Whale Watch Log: July 18
It was another ridiculously spectacular day aboard the Sanctuary with Captain Dave. Before leaving the dock, we joked that the last few times we had worked together would be too hard to beat… little did we know the whales today would rise to the challenge!
We started on the northwest corner with reports from the Cetacea, however before we could make it to the whales they had been watching, two more surfaced to our northeast. We started the trip with our latest “regular”, Dyad, but also were lucky enough to have the duo Ember and Cantilever come right over. Lately it seems like the Sanctuary (aptly named!) has been a whale magnet.
We were having a great trip with these three, when from a distance we could see a little whale soar up and out of the water over a mile away… As we approached, both the calf and mom, Echo, continued breaching, more than 15 times! This air show didn’t stop once we got closer, and we were treated to double breaches, tandem breaches, whales rolling over, and a spy hop from the calf. As if that wasn’t enough, Alporn suddenly appeared just under the bow, out of absolutely nowhere! Cygnus also swam through the path we had just made, so close to the stern that I couldn’t see- intern Taylor pointed out the flopped over dorsal fin, making it easy to determine it wasn’t one of the whales we had watched yet.

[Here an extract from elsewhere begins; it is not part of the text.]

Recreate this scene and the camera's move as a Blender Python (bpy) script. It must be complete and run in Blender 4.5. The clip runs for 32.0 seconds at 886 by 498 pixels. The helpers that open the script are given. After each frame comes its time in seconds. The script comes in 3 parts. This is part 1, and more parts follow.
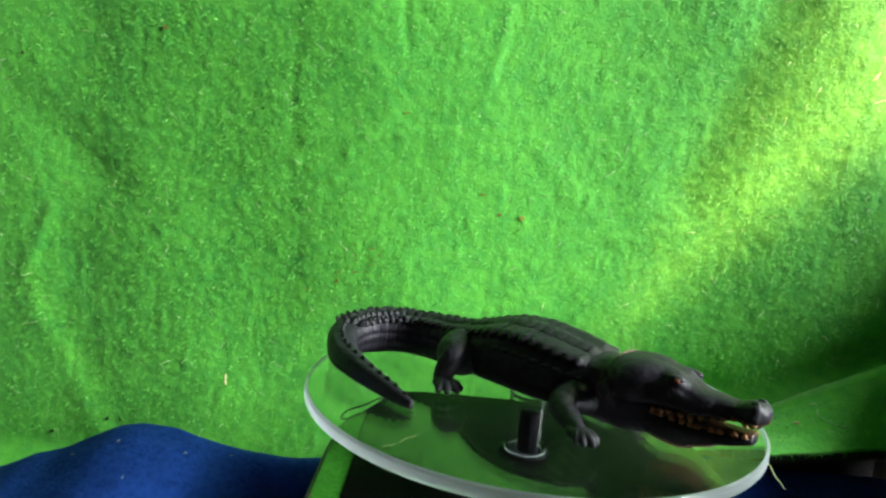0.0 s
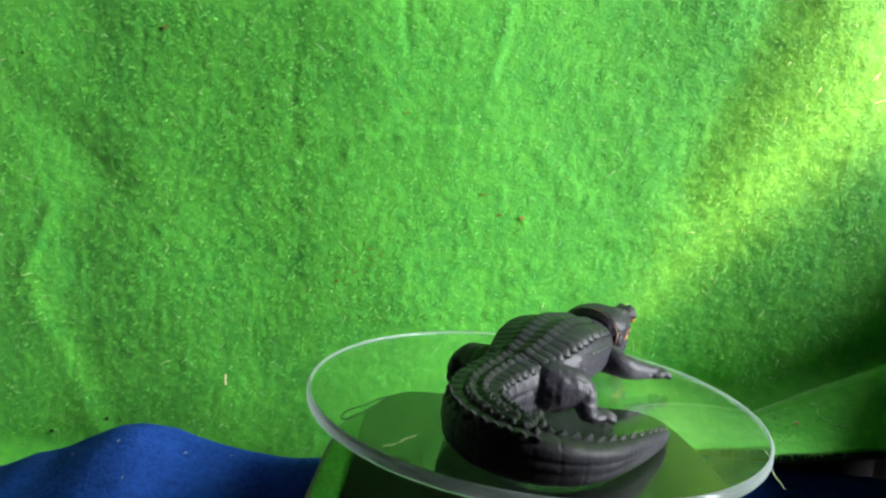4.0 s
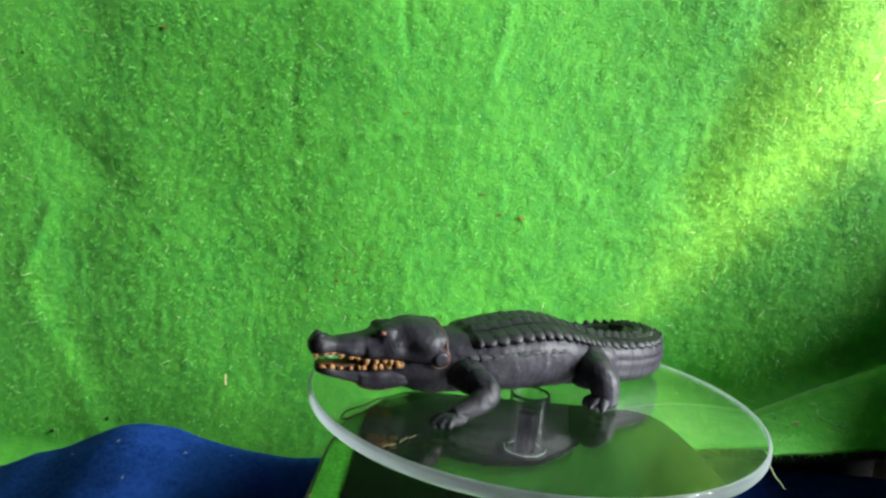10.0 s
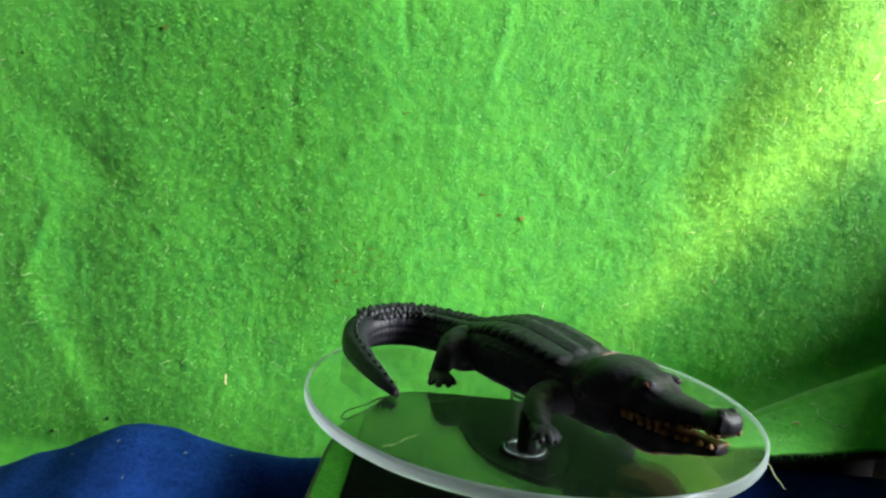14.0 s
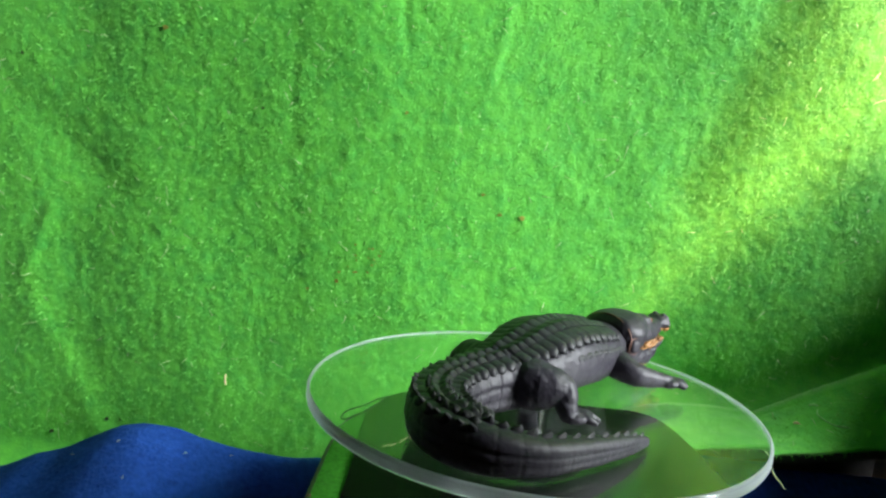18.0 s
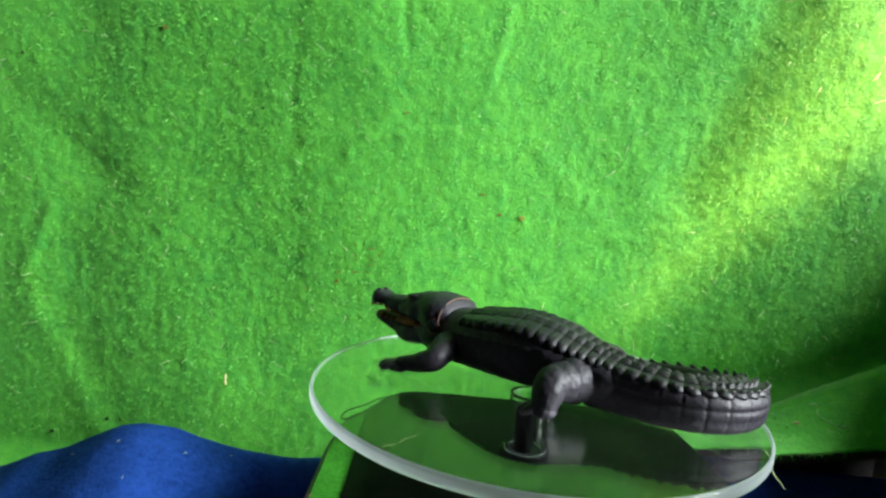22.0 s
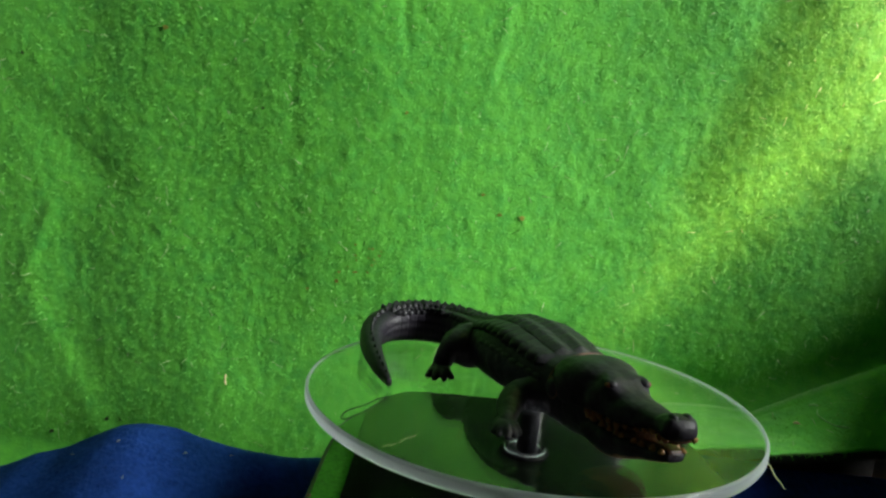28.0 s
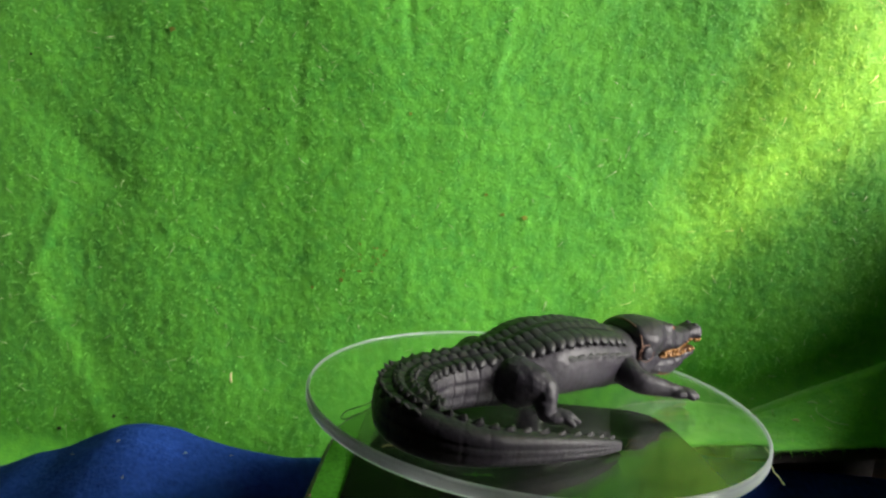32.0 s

So how could you beat that? In our case, head right back out for the 2:00 trip! We once again spent some quality time with Dyad, who had sped up her pace a bit from the morning and was taking slightly longer dives.
We kept our eyes on three other humpbacks nearby, and eventually cruised over to visit. As we approached, one whale began kick feeding, with her trademark series of three kicks. Etch-a-Sketch is a favorite of mine, and the baby next to her seemed a bit smaller than Echo’s from this morning. The pair was traveling with an escort, Cantilever, and fed intermittently throughout our time with them. Imagine the shock and awe that passengers (and crew!) felt when Etch-a-Sketch began kicking just a few FEET from the side of the boat. How often do you get a whale so close, you can see its hair?! (Look for the tiny white lines on the top of the tubercles). As this was happening, the calf swam in circles around mama, staying out of the way but still close to her side. Cantilever reaped the benefits of Etch-a-Sketch’s impressive moves, and the two adults came up with huge open mouths, allowing passengers to see the baleen inside up close.
As I ran to the train after trying to summarize the day, I bumped into a family from the afternoon trip, and we had a moment to reflect on the incredible day we had.